Information shown
· · ·
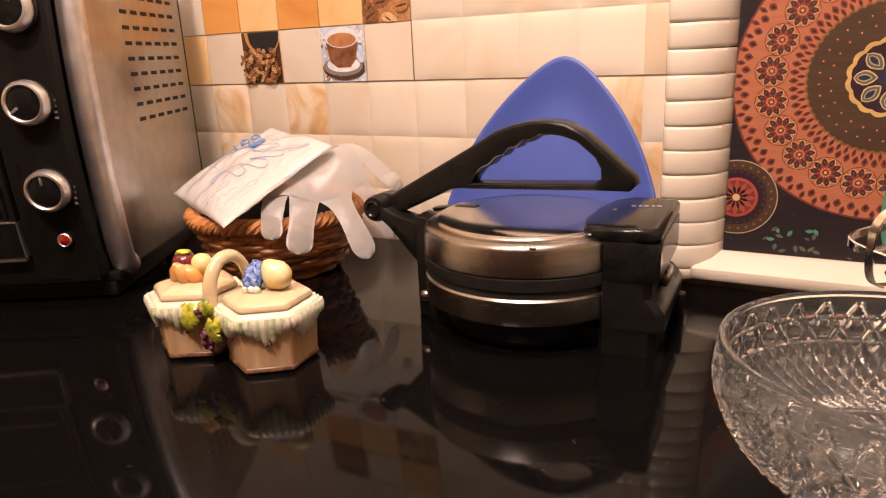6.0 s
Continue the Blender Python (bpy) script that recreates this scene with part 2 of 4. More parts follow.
def tube(points, radius, n=10, closed=False, flat=1.0, up=None, bm=None):
    """A rod along points; radius may be a list; flat squeezes it along its second axis."""
    bm = bm or bmesh.new()
    pts = [Vector(p) for p in points]
    rs = radius if isinstance(radius, (list, tuple)) else [radius] * len(pts)
    rings, side = [], None
    for i, p in enumerate(pts):
        a = pts[i - 1] if (i or closed) else p
        b = pts[(i + 1) % len(pts)] if (i + 1 < len(pts) or closed) else p
        d = (b - a).normalized()
        if up is not None:
            side = d.cross(Vector(up)).normalized()
        elif side is None:
            side = d.orthogonal().normalized()
        else:
            side = (side - d * side.dot(d)).normalized()
        other = d.cross(side)
        rings.append([bm.verts.new(p + rs[i] * (math.cos(2 * math.pi * k / n) * side + flat * math.sin(2 * math.pi * k / n) * other)) for k in range(n)])
    pairs = list(zip(rings, rings[1:])) + ([(rings[-1], rings[0])] if closed else [])
    for a, b in pairs:
        for k in range(n):
            bm.faces.new((a[k], a[(k + 1) % n], b[(k + 1) % n], b[k]))
    if not closed:
        bm.faces.new(rings[0][::-1])
        bm.faces.new(rings[-1])
    return bm


def smooth_path(points, steps=6, closed=False):
    """Catmull-Rom through points."""
    p = [Vector(q) for q in points]
    n, out = len(p), []
    for i in range(n if closed else n - 1):
        a = p[(i - 1) % n] if closed else p[max(i - 1, 0)]
        b, c = p[i], p[(i + 1) % n]
        d = p[(i + 2) % n] if closed else p[min(i + 2, n - 1)]
        for k in range(steps):
            t = k / steps
            out.append(0.5 * (2 * b + (c - a) * t + (2 * a - 5 * b + 4 * c - d) * t * t + (3 * b - a - 3 * c + d) * t ** 3))
    if not closed:
        out.append(p[-1])
    return out


def prism(outline, depth0, depth1, axes="xz", bevel=0.0, seg=2, hole=None):
    """A plate with this outline (2D), between two depths along the third axis."""
    bm = bmesh.new()

    def put(a, b, d):
        return {"xz": (a, d, b), "xy": (a, b, d), "yz": (d, a, b)}[axes]

    if hole is None:
        lo = [bm.verts.new(put(a, b, depth0)) for a, b in outline]
        hi = [bm.verts.new(put(a, b, depth1)) for a, b in outline]
        n = len(outline)
        bm.faces.new(lo[::-1])
        bm.faces.new(hi)
        for i in range(n):
            bm.faces.new((lo[i], lo[(i + 1) % n], hi[(i + 1) % n], hi[i]))
    else:
        layers = []
        for d in (depth0, depth1):
            edges = []
            loops = []
            for loop in (outline, hole):
                vs = [bm.verts.new(put(a, b, d)) for a, b in loop]
                loops.append(vs)
                edges += [bm.edges.new((vs[i], vs[(i + 1) % len(vs)])) for i in range(len(vs))]
            bmesh.ops.triangle_fill(bm, use_beauty=True, edges=edges)
            layers.append(loops)
        for lo, hi in zip(layers[0], layers[1]):
            for i in range(len(lo)):
                bm.faces.new((lo[i], lo[(i + 1) % len(lo)], hi[(i + 1) % len(hi)], hi[i]))
    bmesh.ops.recalc_face_normals(bm, faces=bm.faces[:])
    if bevel:
        rim = [e for e in bm.edges if len(e.link_faces) == 2 and e.calc_face_angle(0) > 0.9 and abs(e.verts[0].co["xyz".index({"xz": "y", "xy": "z", "yz": "x"}[axes])] - e.verts[1].co["xyz".index({"xz": "y", "xy": "z", "yz": "x"}[axes])]) < 1e-6]
        bmesh.ops.bevel(bm, geom=rim, offset=bevel, segments=seg, profile=0.5, affect="EDGES")
    return bm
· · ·
Your goal
Reproduce the listing above exactly, excluding all pictures.

Response to the task
6.0 s
Continue the Blender Python (bpy) script that recreates this scene with part 2 of 4. More parts follow.
def tube(points, radius, n=10, closed=False, flat=1.0, up=None, bm=None):
    """A rod along points; radius may be a list; flat squeezes it along its second axis."""
    bm = bm or bmesh.new()
    pts = [Vector(p) for p in points]
    rs = radius if isinstance(radius, (list, tuple)) else [radius] * len(pts)
    rings, side = [], None
    for i, p in enumerate(pts):
        a = pts[i - 1] if (i or closed) else p
        b = pts[(i + 1) % len(pts)] if (i + 1 < len(pts) or closed) else p
        d = (b - a).normalized()
        if up is not None:
            side = d.cross(Vector(up)).normalized()
        elif side is None:
            side = d.orthogonal().normalized()
        else:
            side = (side - d * side.dot(d)).normalized()
        other = d.cross(side)
        rings.append([bm.verts.new(p + rs[i] * (math.cos(2 * math.pi * k / n) * side + flat * math.sin(2 * math.pi * k / n) * other)) for k in range(n)])
    pairs = list(zip(rings, rings[1:])) + ([(rings[-1], rings[0])] if closed else [])
    for a, b in pairs:
        for k in range(n):
            bm.faces.new((a[k], a[(k + 1) % n], b[(k + 1) % n], b[k]))
    if not closed:
        bm.faces.new(rings[0][::-1])
        bm.faces.new(rings[-1])
    return bm


def smooth_path(points, steps=6, closed=False):
    """Catmull-Rom through points."""
    p = [Vector(q) for q in points]
    n, out = len(p), []
    for i in range(n if closed else n - 1):
        a = p[(i - 1) % n] if closed else p[max(i - 1, 0)]
        b, c = p[i], p[(i + 1) % n]
        d = p[(i + 2) % n] if closed else p[min(i + 2, n - 1)]
        for k in range(steps):
            t = k / steps
            out.append(0.5 * (2 * b + (c - a) * t + (2 * a - 5 * b + 4 * c - d) * t * t + (3 * b - a - 3 * c + d) * t ** 3))
    if not closed:
        out.append(p[-1])
    return out


def prism(outline, depth0, depth1, axes="xz", bevel=0.0, seg=2, hole=None):
    """A plate with this outline (2D), between two depths along the third axis."""
    bm = bmesh.new()

    def put(a, b, d):
        return {"xz": (a, d, b), "xy": (a, b, d), "yz": (d, a, b)}[axes]

    if hole is None:
        lo = [bm.verts.new(put(a, b, depth0)) for a, b in outline]
        hi = [bm.verts.new(put(a, b, depth1)) for a, b in outline]
        n = len(outline)
        bm.faces.new(lo[::-1])
        bm.faces.new(hi)
        for i in range(n):
            bm.faces.new((lo[i], lo[(i + 1) % n], hi[(i + 1) % n], hi[i]))
    else:
        layers = []
        for d in (depth0, depth1):
            edges = []
            loops = []
            for loop in (outline, hole):
                vs = [bm.verts.new(put(a, b, d)) for a, b in loop]
                loops.append(vs)
                edges += [bm.edges.new((vs[i], vs[(i + 1) % len(vs)])) for i in range(len(vs))]
            bmesh.ops.triangle_fill(bm, use_beauty=True, edges=edges)
            layers.append(loops)
        for lo, hi in zip(layers[0], layers[1]):
            for i in range(len(lo)):
                bm.faces.new((lo[i], lo[(i + 1) % len(lo)], hi[(i + 1) % len(hi)], hi[i]))
    bmesh.ops.recalc_face_normals(bm, faces=bm.faces[:])
    if bevel:
        rim = [e for e in bm.edges if len(e.link_faces) == 2 and e.calc_face_angle(0) > 0.9 and abs(e.verts[0].co["xyz".index({"xz": "y", "xy": "z", "yz": "x"}[axes])] - e.verts[1].co["xyz".index({"xz": "y", "xy": "z", "yz": "x"}[axes])]) < 1e-6]
        bmesh.ops.bevel(bm, geom=rim, offset=bevel, segments=seg, profile=0.5, affect="EDGES")
    return bm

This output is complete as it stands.